- Genre: Reality
- Created by: John Ferrie
- Directed by: John Ferrie
- Starring: Demi Delia Chris Snail Brandi Snail Randy Spears
- Country of origin: United States
- Original language: English
- No. of seasons: 1
- No. of episodes: 13

Production
- Executive producers: Justin Born John Ferrie Viet Huynh Choky Lim we
- Running time: 4-6 minutes (per ep.)

Original release
- Network: Crackle
- Release: June 18 – September 10, 2009

= Mommy XXX =

American reality television web series

Mommy XXX is an American reality television web series directed and produced by John Ferrie and starring former porn star Demi Delia. The show was produced by Teru Media and premiered on Sony Pictures Entertainment owned Crackle on June 18, 2009. The show "chronicles the life of Demi Delia, an actively working porn star with two teenage children...". New episodes streamed on Thursday through September 10, 2009.

==Overview==
"Mommy XXX takes us inside Demi's home -- known as "the Castle or Compound"—in The Valley where porn wannabes and naive newcomers to the adult film world hang out. In documenting the day-to-day life of a busy mom
who also happens to be a real-life porn star, Mommy XXX episodes will expose Demi Delia's personal side..."

==Cast==
- Demi Delia
- Chris Snail
- Brandi Snail
- Randy Spears

==Episodes==

| No. | Title | Original release date |
| 1 | "Boob Job #11" | June 18, 2009 |
To stay current in the porn industry, Demi Delia goes for her eleventh breast augmentation surgery, much to the chagrin of her children.
| 2 | "My Boobs Hurt" | June 25, 2009 |
Delia is recovering well from her breast augmentation, but has a hard time being served bedside.
| 3 | "On the Porno Set" | July 2, 2009 |
Delia needs to shoot a video for her new website, and she elects to have her ex-husband Randy Spears costar with her.

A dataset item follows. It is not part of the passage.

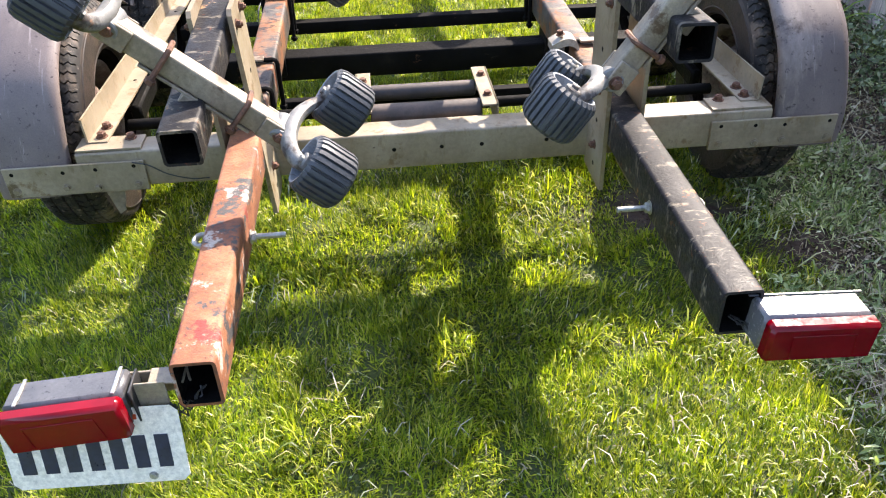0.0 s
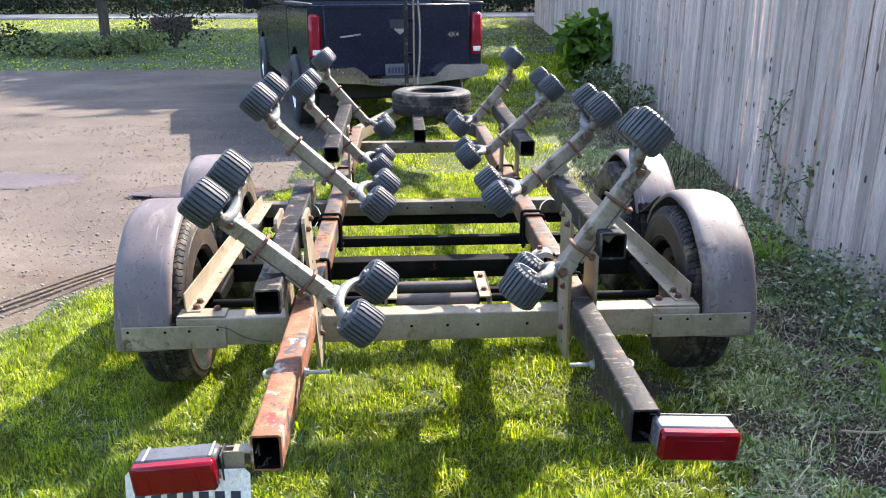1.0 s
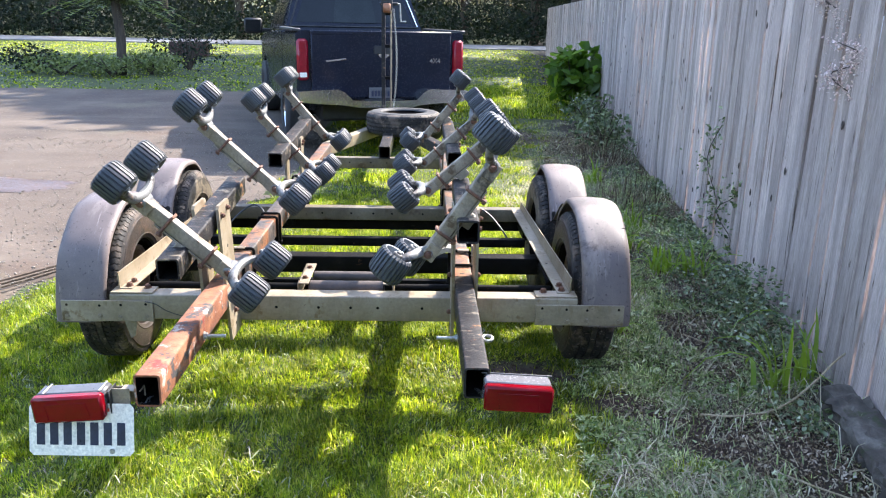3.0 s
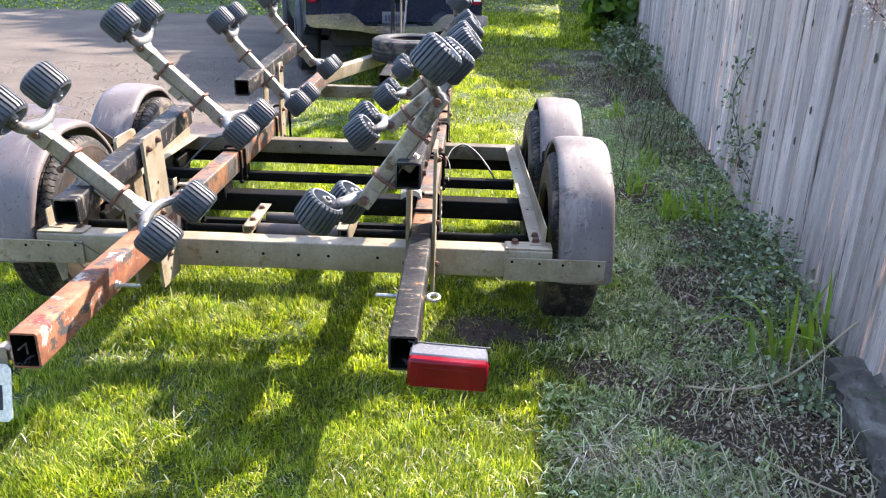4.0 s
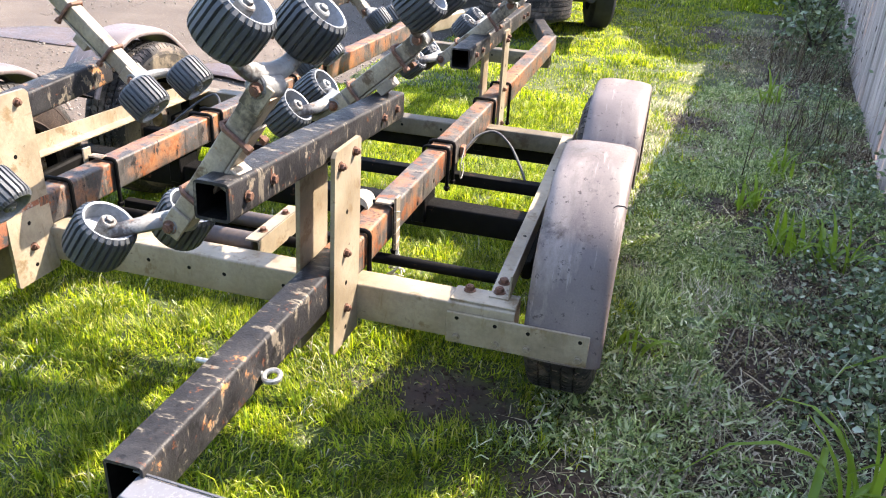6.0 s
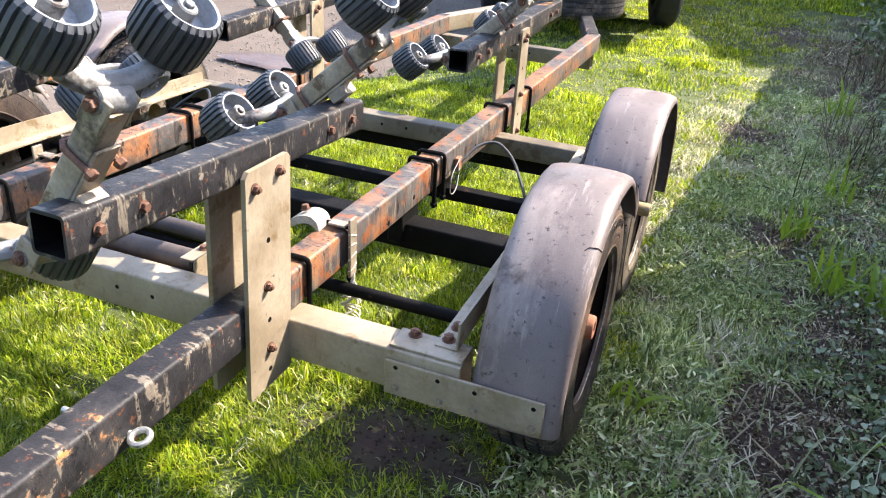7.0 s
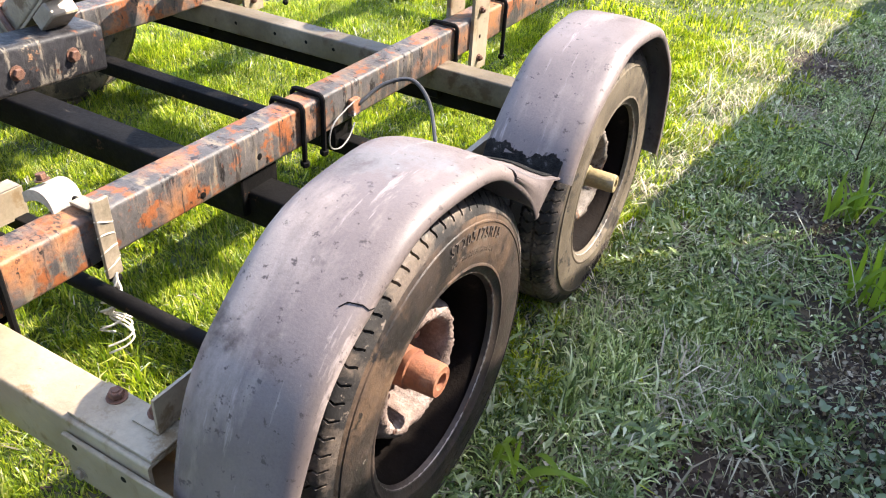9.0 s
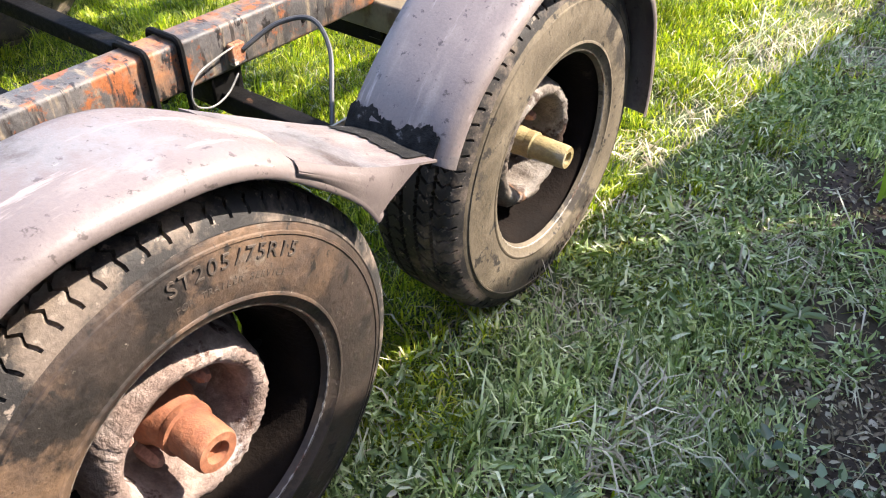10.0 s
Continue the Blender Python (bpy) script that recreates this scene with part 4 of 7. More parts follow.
def roller_arm(inner, outer, y, seed, twist=(0, 0), lean=0):
    """A square arm tilted across the trailer; a pair of rollers on a yoke at each end."""
    r = random.Random(seed)
    pi, po = Vector((inner[0], y, inner[1])), Vector((outer[0], y, outer[1]))
    d = (po - pi).normalized()
    m = frame_axes(pi, d, (0, 1, 0))
    if m.to_3x3().col[2].z < 0:
        m = frame_axes(pi, d, (0, -1, 0))
    ln = (po - pi).length
    arm = part("roller_arm", Shape().hollow((0.005, 0, 0), (ln - 0.005, 0, 0), 0.046, 0.046, 0.005, 0.005), galv_dull, trailer, "galvanised tilted roller arm", m)
    for end, flip in ((0.0, True), (ln, False)):
        base = pose(end, 0, 0, 0, 0, 180 if flip else 0) @ pose(0, 0, 0, r.uniform(-7, 7) + twist[0 if flip else 1], 0 if flip else lean, 0)
        part("yoke", yoke_mesh, None, arm, "grey cast yoke", base)
        for q in (-1, 1):
            bolt_part(arm, (end, q * 0.031, 0.004), (0, q, 0), bolt_steel, 0.011, 0.010, 0.004)
            part("pivot_lug", Shape().box((0.06, 0.008, 0.045), pose(end + (0.012 if flip else -0.012), q * 0.027, 0), 0.002), galv_dull, arm)
        for q in (-1, 1):
            part("roller", roller_mesh, None, arm, "ribbed grey rubber roller", base @ pose(OUT, q * SPREAD, LIFT, r.uniform(0, 360), 0, 0))
    mid = ln * (0.5 if y > 0 else 0.47)
    pl = Shape().box((0.235, 0.050, 0.006), pose(mid, 0, -0.0275), 0.001)
    pl.box((0.05, 0.05, 0.028), pose(mid, 0, -0.043), 0.003)
    part("clamp_plate", pl, galv_dull, arm)
    for q in (-0.085, 0.085):
        u = Shape()
        w = 0.030
        u.sweep([(mid + q, -w, -0.045), (mid + q, -w, 0.018), (mid + q, -w + 0.008, 0.028), (mid + q, w - 0.008, 0.028), (mid + q, w, 0.018), (mid + q, w, -0.045)], 0.0058, 7)
        for e in (-w, w):
            u.rod((mid + q, e, -0.046), (mid + q, e, -0.034), 0.0105, 6)
        part("u_bolt", u, bolt_steel, arm)
    return arm


roller_arm((0.330, 0.757), (0.536, 1.052), -0.455, 1, (22, -10), 6)
roller_arm((-0.345, 0.680), (-0.620, 0.915), -0.44, 2, (11, -6))
roller_arm((0.332, 0.806), (0.572, 1.012), 0.33, 3)
roller_arm((-0.325, 0.802), (-0.608, 1.061), 0.33, 4, (11, 0))
roller_arm((0.318, 0.725), (0.590, 0.962), 1.45, 5)
roller_arm((-0.350, 0.697), (-0.600, 0.967), 1.45, 6)
roller_arm((0.325, 0.758), (0.545, 1.022), 2.28, 7)
roller_arm((-0.350, 0.745), (-0.586, 1.020), 2.28, 8)


# axles, rods and keel rollers
part("axle", Shape().hollow((-0.93, 0.735, 0.345), (0.93, 0.735, 0.345), 0.085, 0.085, 0.006, 0.008), dark_steel, trailer, "dark square axle tube")
part("axle", Shape().hollow((-0.93, 1.60, 0.335), (0.93, 1.60, 0.335), 0.085, 0.085, 0.006, 0.008), dark_steel, trailer, "dark square axle tube")
part("cross_brace", Shape().hollow((-0.86, 1.055, 0.365), (0.86, 1.055, 0.365), 0.045, 0.045, 0.004, 0.004), dark_steel, trailer)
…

Her two kids are not amused.
| 4 | "Party with Pornstars" | July 9, 2009 |
Delia goes to dinner and a club for her birthday. Many of her fellow costars are in attendance.
| 5 | "Puppy Rescue" | July 16, 2009 |
Delia's children, Chris and Brandi, go to a dog rescue center to help get some pit bulls adopted.
| 6 | "Female Parts" | July 23, 2009 |
Delia accompanies her daughter Brandi to her first trip to the gynecologist.
| 7 | "Porn Goes Psychic" | July 30, 2009 |
Delia invites a psychic to her home to give predictions to her and the other housemates.
| 8 | "Handling Big Balls" | August 6, 2009 |
Delia, her children, Spears, and friends all go bowling. One of Delia's friends feels judged by the other bowlers for her appearance.
| 9 | "My Little Brandi" | August 13, 2009 |
Delia's daughter, Brandi, is turning fifteen, and is having a co-ed party.
| 10 | "Hot Girls Can't Drive" | August 20, 2009 |
Delia's son Chris and her friend Alanah Rae, a fellow porn actress, get driving lessons.
| 11 | "Tattooed Vegans" | August 27, 2009 |
Delia's son Chris, and a couple of his friends go to a tattoo parlor for new tattoos and tattoo upkeep.
| 12 | "Randy Spears in the Flesh" | September 3, 2009 |
Delia's ex-husband, Randy Spears begins researching how to switch from the porn industry to the voice over industry.
| 13 | "Demi Delia aka Mommy XXX" | September 10, 2009 |
In the season finale, Delia and her children discuss how they have gotten to where they currently are and what they want to do in the future.